::: Records :::

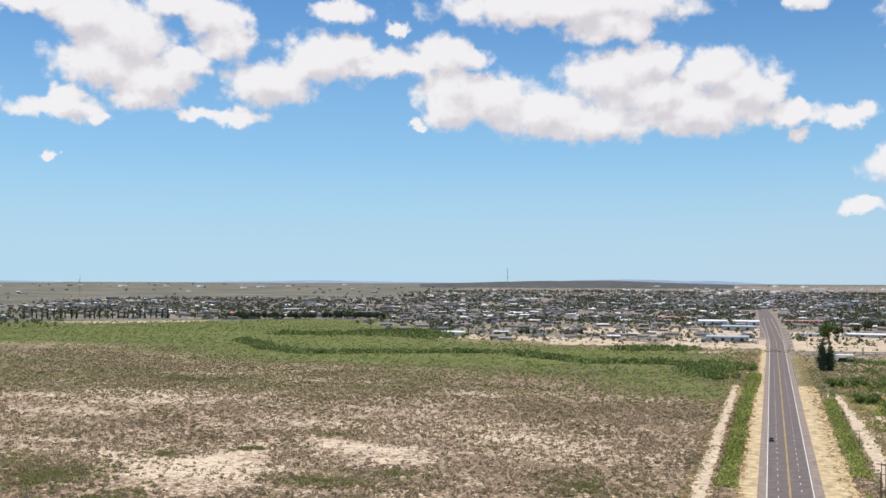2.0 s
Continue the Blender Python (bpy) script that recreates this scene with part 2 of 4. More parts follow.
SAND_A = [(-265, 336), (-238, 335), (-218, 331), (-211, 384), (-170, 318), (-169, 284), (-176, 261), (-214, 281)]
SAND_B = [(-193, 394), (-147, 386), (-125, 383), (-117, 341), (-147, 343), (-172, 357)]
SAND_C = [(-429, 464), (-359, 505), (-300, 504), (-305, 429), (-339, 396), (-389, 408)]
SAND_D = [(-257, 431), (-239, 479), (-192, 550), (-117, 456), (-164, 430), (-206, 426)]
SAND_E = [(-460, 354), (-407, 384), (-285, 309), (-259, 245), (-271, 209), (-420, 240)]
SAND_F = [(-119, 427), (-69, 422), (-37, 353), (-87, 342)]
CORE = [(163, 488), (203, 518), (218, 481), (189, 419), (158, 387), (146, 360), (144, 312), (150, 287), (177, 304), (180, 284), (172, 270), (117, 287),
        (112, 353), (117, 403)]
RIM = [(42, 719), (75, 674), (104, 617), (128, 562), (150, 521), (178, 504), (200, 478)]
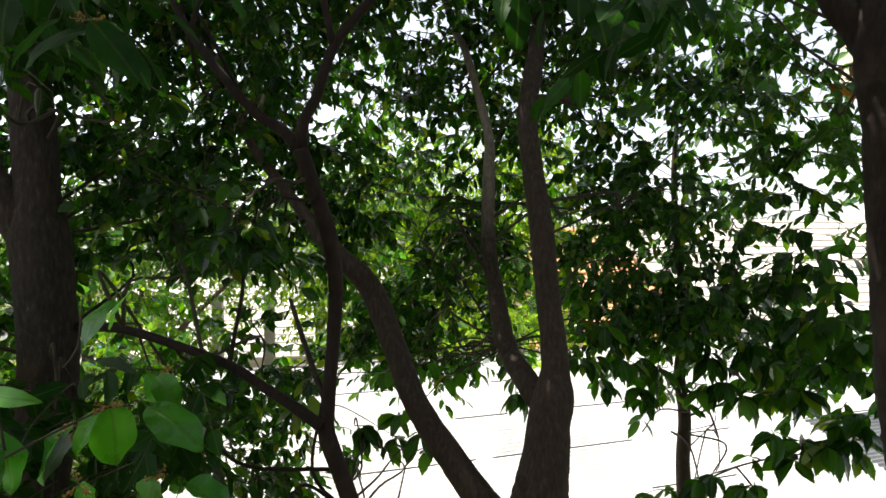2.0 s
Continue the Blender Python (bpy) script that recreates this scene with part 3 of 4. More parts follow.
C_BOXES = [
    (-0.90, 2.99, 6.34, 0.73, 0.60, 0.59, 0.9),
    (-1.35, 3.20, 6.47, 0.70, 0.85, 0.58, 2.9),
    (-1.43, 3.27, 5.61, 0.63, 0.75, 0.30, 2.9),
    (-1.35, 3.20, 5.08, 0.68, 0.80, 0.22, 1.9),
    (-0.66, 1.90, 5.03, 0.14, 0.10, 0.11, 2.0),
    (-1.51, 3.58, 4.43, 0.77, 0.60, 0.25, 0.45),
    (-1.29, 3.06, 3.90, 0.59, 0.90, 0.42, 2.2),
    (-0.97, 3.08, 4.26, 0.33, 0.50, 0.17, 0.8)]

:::

▸ **Task objective**: Reproduce the data above in full, exactly as it is, with the pictures left out.

▸ **Task result**:
2.0 s
Continue the Blender Python (bpy) script that recreates this scene with part 2 of 4. More parts follow.
SAND_A = [(-265, 336), (-238, 335), (-218, 331), (-211, 384), (-170, 318), (-169, 284), (-176, 261), (-214, 281)]
SAND_B = [(-193, 394), (-147, 386), (-125, 383), (-117, 341), (-147, 343), (-172, 357)]
SAND_C = [(-429, 464), (-359, 505), (-300, 504), (-305, 429), (-339, 396), (-389, 408)]
SAND_D = [(-257, 431), (-239, 479), (-192, 550), (-117, 456), (-164, 430), (-206, 426)]
SAND_E = [(-460, 354), (-407, 384), (-285, 309), (-259, 245), (-271, 209), (-420, 240)]
SAND_F = [(-119, 427), (-69, 422), (-37, 353), (-87, 342)]
CORE = [(163, 488), (203, 518), (218, 481), (189, 419), (158, 387), (146, 360), (144, 312), (150, 287), (177, 304), (180, 284), (172, 270), (117, 287),
        (112, 353), (117, 403)]
RIM = [(42, 719), (75, 674), (104, 617), (128, 562), (150, 521), (178, 504), (200, 478)]
2.0 s
Continue the Blender Python (bpy) script that recreates this scene with part 3 of 4. More parts follow.
C_BOXES = [
    (-0.90, 2.99, 6.34, 0.73, 0.60, 0.59, 0.9),
    (-1.35, 3.20, 6.47, 0.70, 0.85, 0.58, 2.9),
    (-1.43, 3.27, 5.61, 0.63, 0.75, 0.30, 2.9),
    (-1.35, 3.20, 5.08, 0.68, 0.80, 0.22, 1.9),
    (-0.66, 1.90, 5.03, 0.14, 0.10, 0.11, 2.0),
    (-1.51, 3.58, 4.43, 0.77, 0.60, 0.25, 0.45),
    (-1.29, 3.06, 3.90, 0.59, 0.90, 0.42, 2.2),
    (-0.97, 3.08, 4.26, 0.33, 0.50, 0.17, 0.8)]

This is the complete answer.